How useful are policy analysis and political public policy as approaches to the management of the public sector? This study argues that these methods are useful in focusing attention on what governments do, in contrast to public administration’s concern with how governments operate. They are also important for using empirical methods to analyse policy. Nevertheless, new public management is replacing them.
Policy analysis focuses on decision-making and policy formulation, often using statistical methods, whereas political public policy theorists are more interested in the results of public policy. These approaches caused a fundamental rethinking of public administration in the 1970s and early 1980s. Public policy is more ‘political’ than public administration and has emphasised more technical approaches to decision-making. Policy analysis focuses on empirical methods to aid decision-making. These more sophisticated forms of empirical analysis made public administration more professional.
Neverthless, there are some limitations in these approaches. The idea that empirical techniques can improve decision-making methods is limited. Public policy is more complex and has no easy answers. Policy process models can bring benefits in analysing public policy in some circumstances but not all. Models do not guarantee better policymaking, cannot deal with policy change or with prediction of future action. In addition, the public policy approach has further limitations:
- Numbers are useful to policymakers but public policy gives them too much emphasis.
- The creation of a separate public policy discipline was unrealistic and unnecessary.
- There is an overemphasis on decisions.

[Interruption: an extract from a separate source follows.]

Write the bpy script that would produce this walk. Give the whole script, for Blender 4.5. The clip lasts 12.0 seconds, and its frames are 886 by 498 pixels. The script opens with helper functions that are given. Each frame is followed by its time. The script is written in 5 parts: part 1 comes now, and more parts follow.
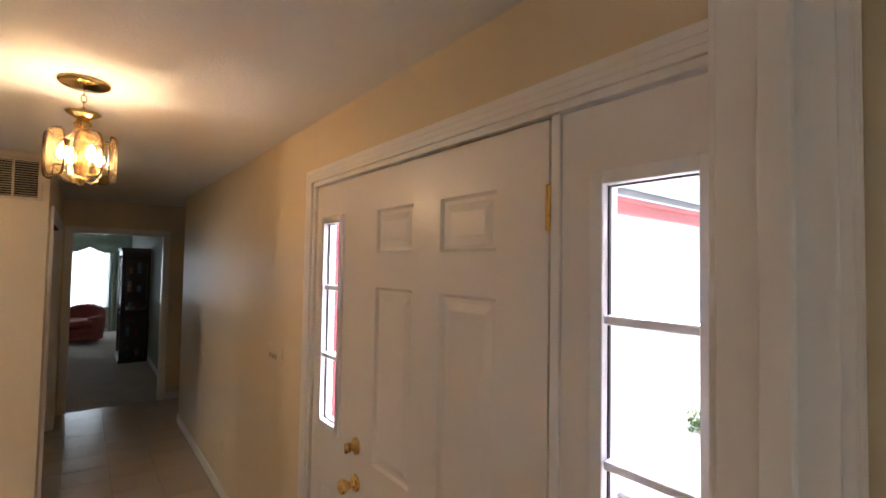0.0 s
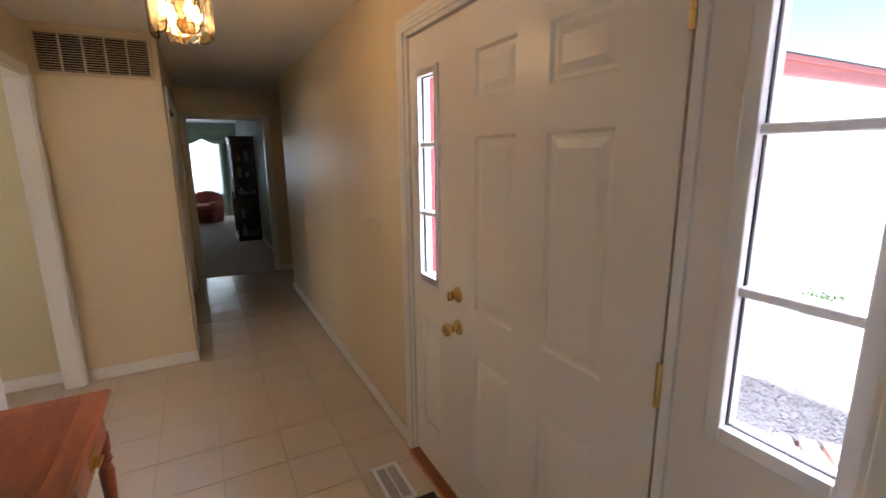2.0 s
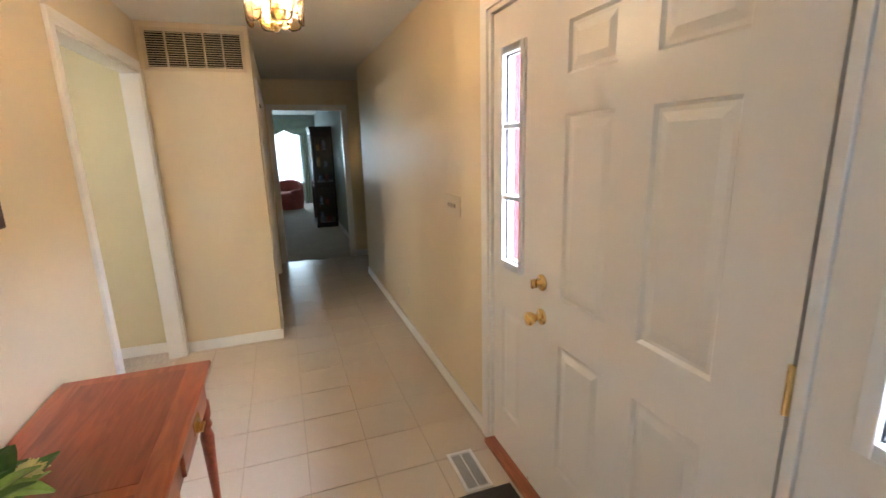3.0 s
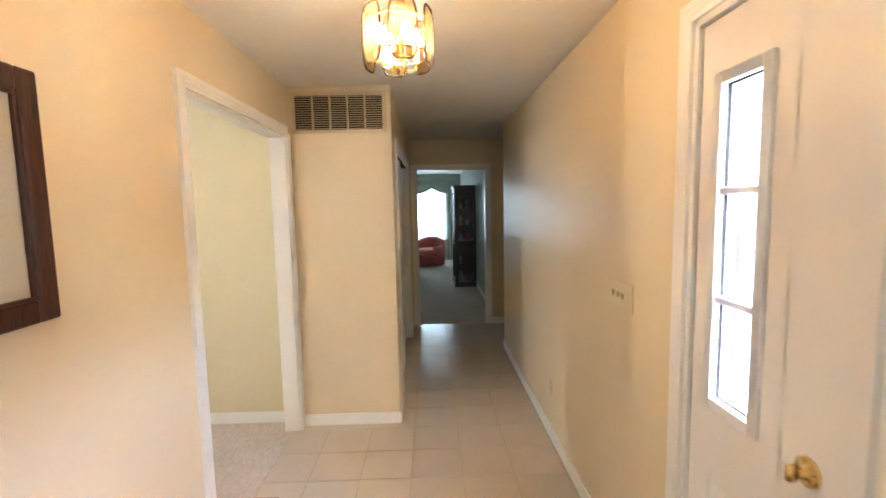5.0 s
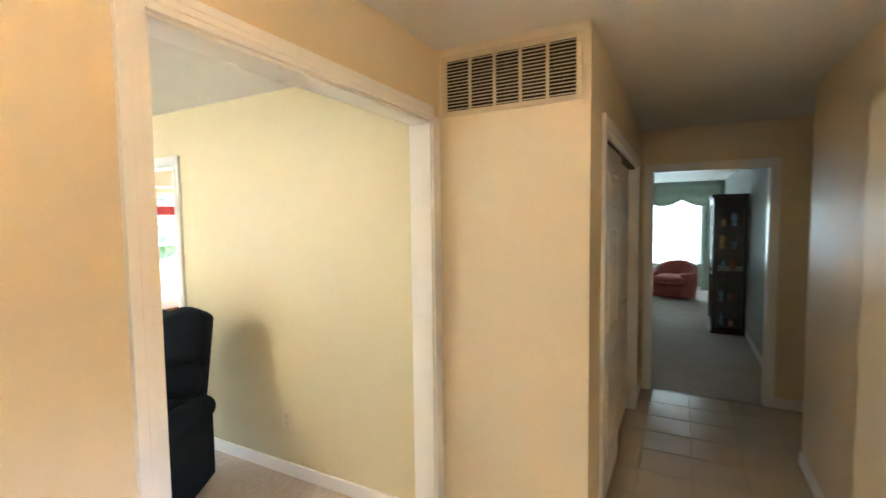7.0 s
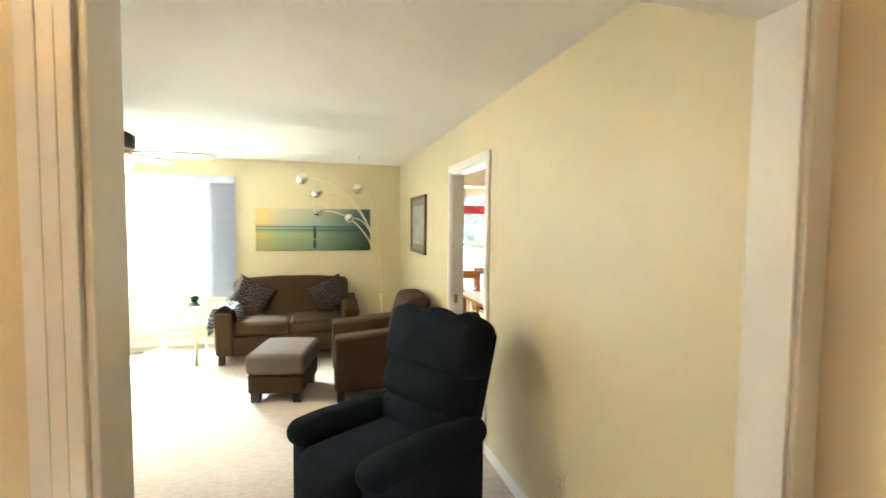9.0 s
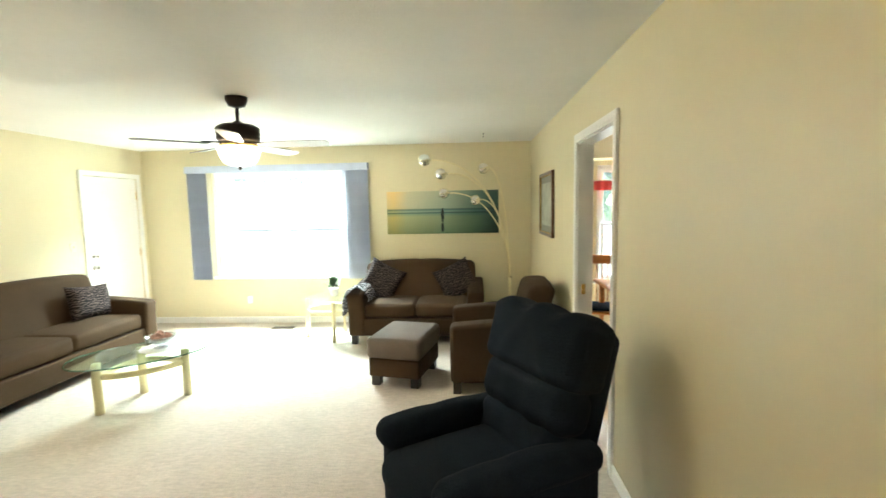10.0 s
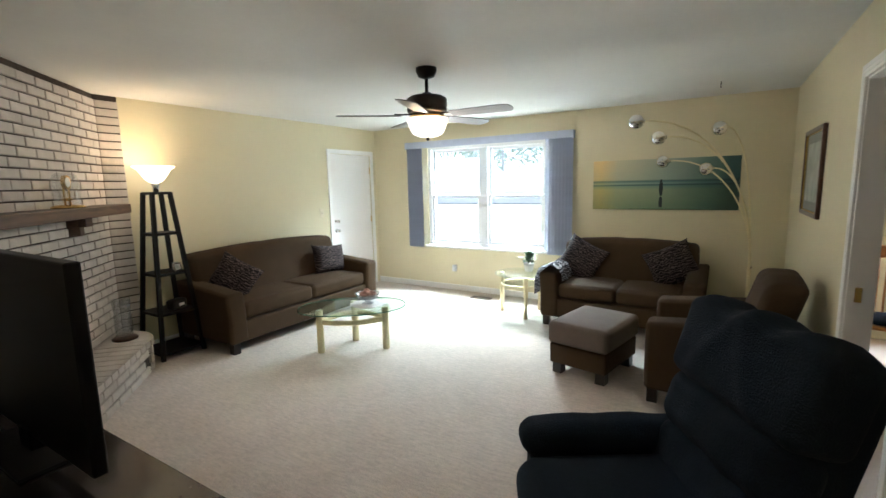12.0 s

Managers spend little time making decisions amenable to analytical processes.
- There is little evidence that public policy is used in the workplace and it is yet to pass the test of relevance.
- Policy analysis has declined as a framework by being overtaken by an even more rigorous rational model of economics.

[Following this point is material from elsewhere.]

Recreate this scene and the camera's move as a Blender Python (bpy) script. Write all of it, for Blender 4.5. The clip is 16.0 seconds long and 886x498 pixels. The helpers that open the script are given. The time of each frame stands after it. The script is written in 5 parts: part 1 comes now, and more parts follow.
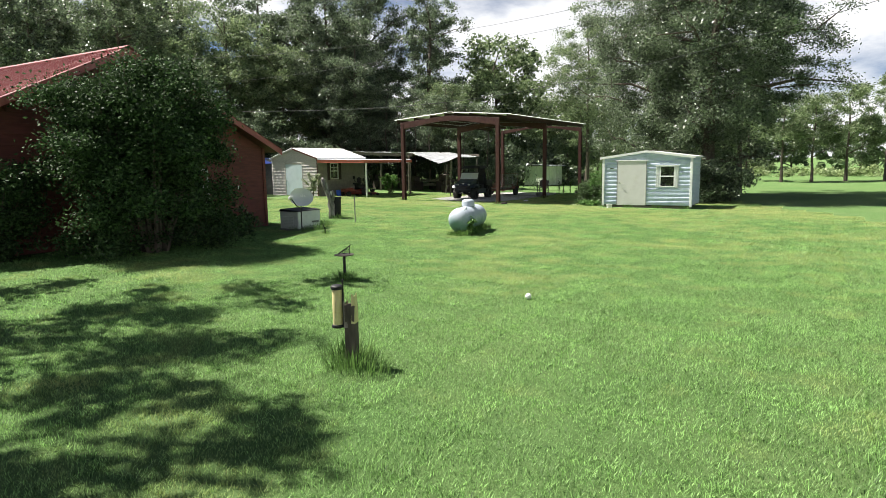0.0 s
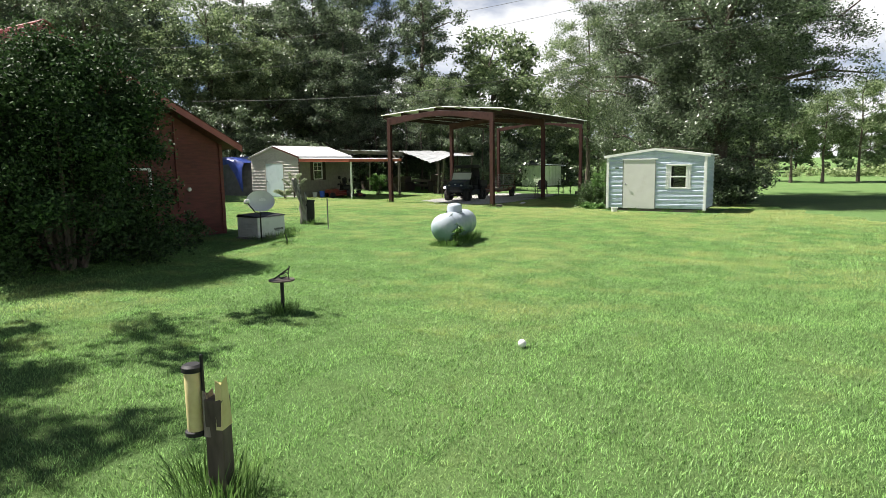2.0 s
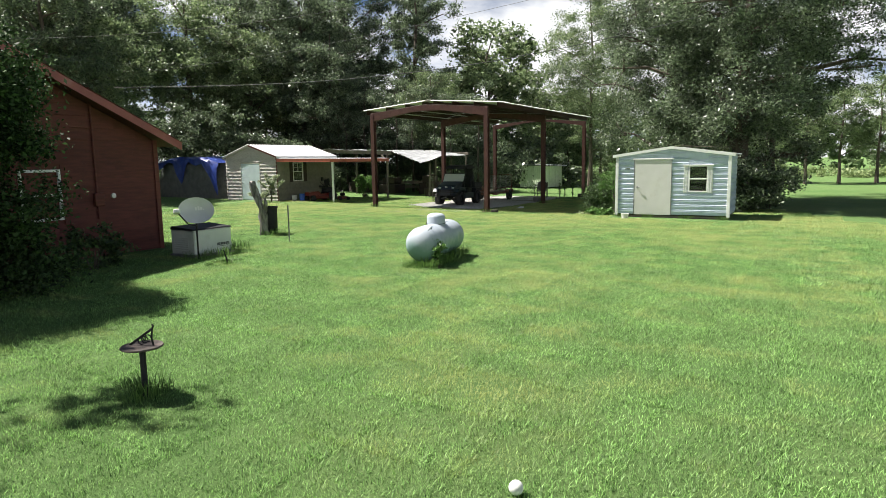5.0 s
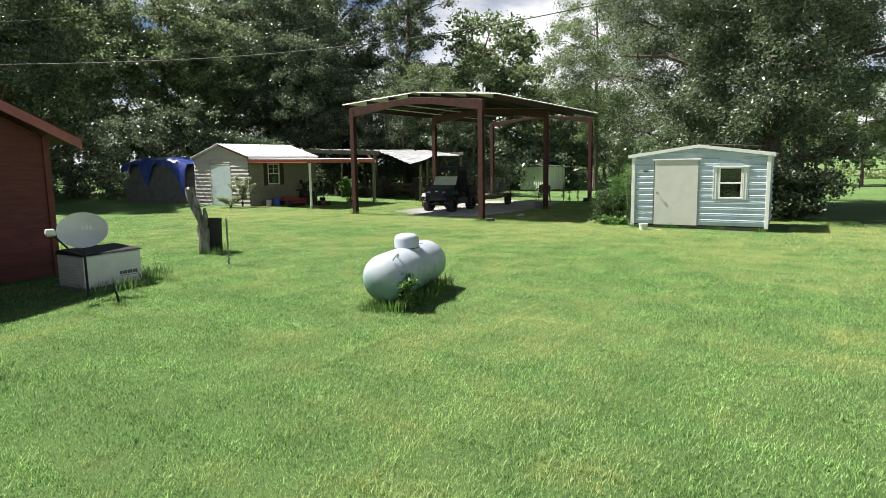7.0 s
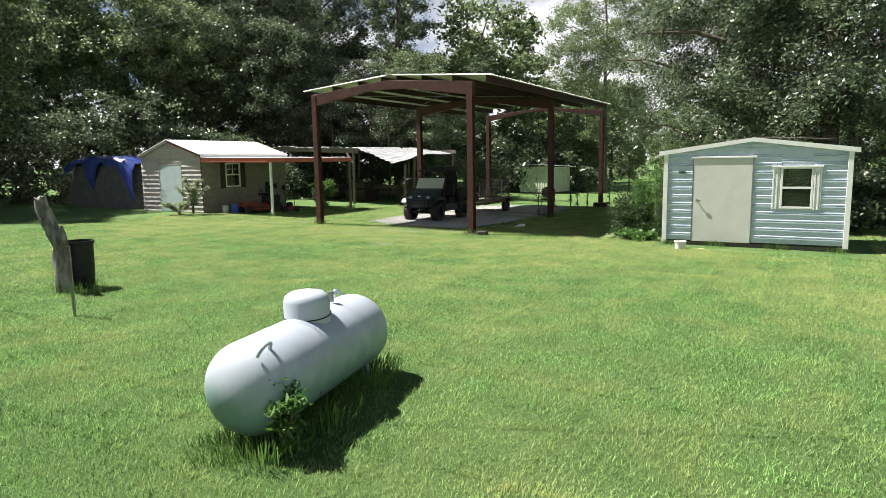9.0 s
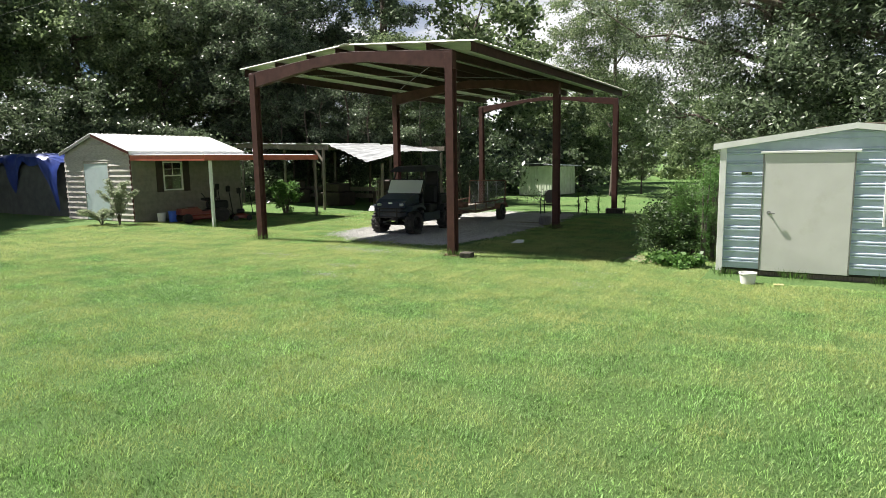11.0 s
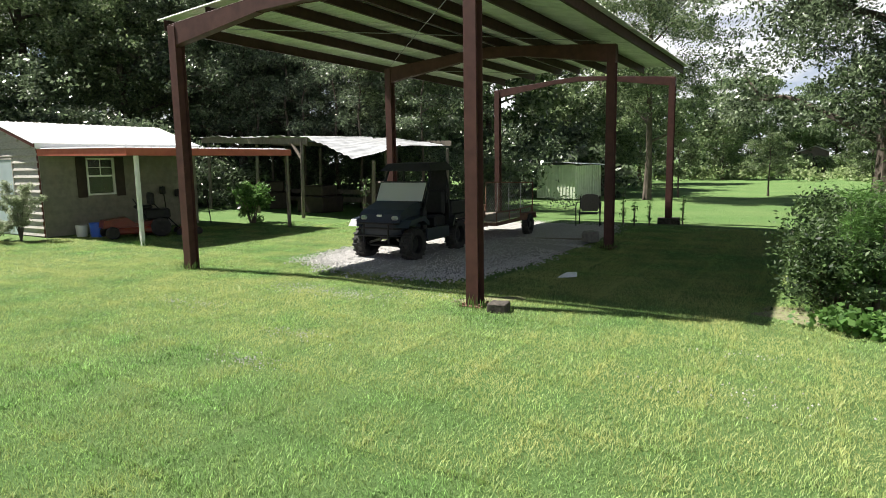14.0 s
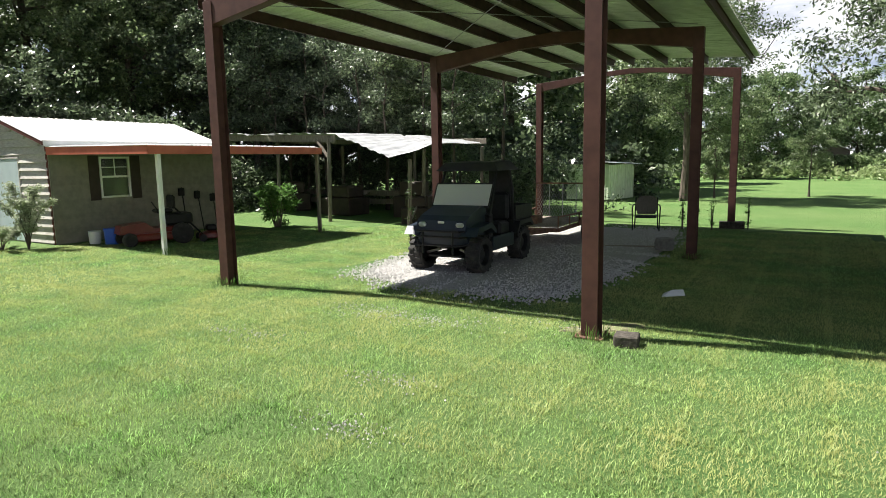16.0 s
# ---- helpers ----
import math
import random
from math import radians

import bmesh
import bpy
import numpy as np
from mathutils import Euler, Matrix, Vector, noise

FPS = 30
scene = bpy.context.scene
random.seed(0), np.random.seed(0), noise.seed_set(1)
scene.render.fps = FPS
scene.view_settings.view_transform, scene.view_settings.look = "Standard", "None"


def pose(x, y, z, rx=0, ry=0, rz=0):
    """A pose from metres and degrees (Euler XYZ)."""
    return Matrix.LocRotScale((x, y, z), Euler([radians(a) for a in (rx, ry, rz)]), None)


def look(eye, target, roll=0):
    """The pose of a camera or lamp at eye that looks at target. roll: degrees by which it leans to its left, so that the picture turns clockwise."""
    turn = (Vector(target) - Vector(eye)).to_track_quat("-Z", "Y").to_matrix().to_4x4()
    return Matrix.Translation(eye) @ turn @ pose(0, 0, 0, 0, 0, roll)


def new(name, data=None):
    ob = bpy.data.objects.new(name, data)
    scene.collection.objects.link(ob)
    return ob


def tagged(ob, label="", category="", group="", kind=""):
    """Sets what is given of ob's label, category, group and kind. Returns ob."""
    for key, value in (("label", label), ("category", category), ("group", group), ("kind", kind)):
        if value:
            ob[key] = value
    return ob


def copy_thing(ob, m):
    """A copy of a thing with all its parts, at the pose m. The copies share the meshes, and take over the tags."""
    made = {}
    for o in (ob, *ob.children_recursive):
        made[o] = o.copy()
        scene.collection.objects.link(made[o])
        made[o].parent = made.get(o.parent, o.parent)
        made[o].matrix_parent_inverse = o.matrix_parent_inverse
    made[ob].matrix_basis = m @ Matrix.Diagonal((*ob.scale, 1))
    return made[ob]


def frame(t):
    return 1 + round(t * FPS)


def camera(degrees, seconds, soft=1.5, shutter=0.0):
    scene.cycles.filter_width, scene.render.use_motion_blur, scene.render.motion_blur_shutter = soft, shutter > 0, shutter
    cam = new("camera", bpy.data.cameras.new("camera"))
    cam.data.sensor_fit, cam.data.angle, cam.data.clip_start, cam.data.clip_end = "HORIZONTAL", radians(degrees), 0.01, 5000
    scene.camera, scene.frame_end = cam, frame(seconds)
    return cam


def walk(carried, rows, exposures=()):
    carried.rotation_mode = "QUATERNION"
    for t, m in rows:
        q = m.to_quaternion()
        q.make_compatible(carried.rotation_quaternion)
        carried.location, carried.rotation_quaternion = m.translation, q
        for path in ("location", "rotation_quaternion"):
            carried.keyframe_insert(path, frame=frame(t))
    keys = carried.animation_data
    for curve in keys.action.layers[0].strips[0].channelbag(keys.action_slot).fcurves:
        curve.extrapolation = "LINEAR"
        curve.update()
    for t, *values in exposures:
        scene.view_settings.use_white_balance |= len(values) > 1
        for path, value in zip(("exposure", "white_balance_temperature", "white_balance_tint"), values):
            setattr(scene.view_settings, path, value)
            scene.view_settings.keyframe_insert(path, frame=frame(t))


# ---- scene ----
cam = camera(69.9, 16.0, 0.7)
METRES, EYE, TILT, LEAN, TURN = 27.78, 2.25, 0.8, 0.0, 30.7
ROWS = [
    (0.0, 0.0, 0.0, 0.0, -0.14, -8.59, 0.91),
    (0.5, 0.0042, 0.0301, -0.001, -0.19, -8.59, 0.9),
    (1.0, 0.0082, 0.0571, -0.0019, -0.24, -8.61, 0.88),
    (1.5, 0.0121, 0.0816, -0.0025, -0.28, -8.61, 0.88),
    (2.0, 0.0159, 0.1037, -0.0033, -0.31, -8.61, 0.87),
    (2.5, 0.0191, 0.1243, -0.004, -0.34, -8.61, 0.87),
    (3.0, 0.0219, 0.1434, -0.0045, -0.36, -8.61, 0.87),
    (3.5, 0.0242, 0.1611, -0.0046, -0.39, -8.63, 0.86),
    (4.0, 0.0269, 0.179, -0.0049, -0.4, -8.63, 0.85),
    (6.5, 0.0444, 0.3203, -0.0057, -0.44, -8.57, 0.92),
    (7.0, 0.0495, 0.3583, -0.0061, -0.45, -8.58, 0.92),
    (7.5, 0.0543, 0.3964, -0.0069, -0.44, -8.58, 0.92),
    (8.0, 0.0603, 0.4404, -0.0078, -0.42, -8.58, 0.92),
    (8.5, 0.0666, 0.486, -0.0088, -0.4, -8.59, 0.93),
    (9.0, 0.0733, 0.5335, -0.0101, -0.37, -8.59, 0.93),
    (11.5, 0.1038, 0.7517, -0.0163, -0.37, -8.62, 0.95),
    (12.0, 0.1091, 0.7908, -0.0178, -0.35, -8.63, 0.94),
    (12.5, 0.1128, 0.8272, -0.0189, -0.33, -8.62, 0.94),
    (13.0, 0.1117, 0.8596, -0.0197, -0.3, -8.63, 0.94),
    (13.5, 0.1037, 0.8877, -0.0206, -0.27, -8.62, 0.96),
    (14.0, 0.0918, 0.9127, -0.0215, -0.26, -8.59, 0.93),
    (14.5, 0.0773, 0.9342, -0.0218, -0.24, -8.59, 0.93),
    (15.0, 0.0622, 0.9533, -0.0215, -0.25, -8.66, 1.0),
    (15.5, 0.0503, 0.9682, -0.0217, -0.23, -8.66, 0.99),
    (16.0, 0.0467, 0.9731, -0.0218, -0.21, -8.66, 0.98),
]
walk(cam, [(t, pose(0, 0, EYE, TILT, LEAN, TURN) @ pose(METRES * x, METRES * y, METRES * z, 90 + pitch, roll, yaw)) for t, x, y, z, yaw, pitch, roll in ROWS], [(0.0, 1.4), (7.0, 1.34), (12.5, 1.34), (16.0, 1.5)])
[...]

- Public policy analysis relies on the old-fashioned theory of science used n political science during the 1960s and 1970s.
- Following the rational model by analysis of facts could produce results that goes against what the target audience or political systems wants, making it undemocratic.
Public policy and policy analysis have been bypassed in the debate over managerialism, which incorporates analytical techniques.
- The public policy literature has been too concerned with policy decisions and broad processes of policy formulation and implementation instead of the roles and practices of managers of organisational entities within those processes.
- Empirical studies such as benefit-cost studies, path-analyses, demographic or other social studies, cannot make actual decisions, which are based on political opinion.
- Public policy and policy analysis are being replaced by economics, allied with modern management (new public management).
- If advocates of the public policy approach accepted that its role is to provide information rather than make decisions, it would be far more useful.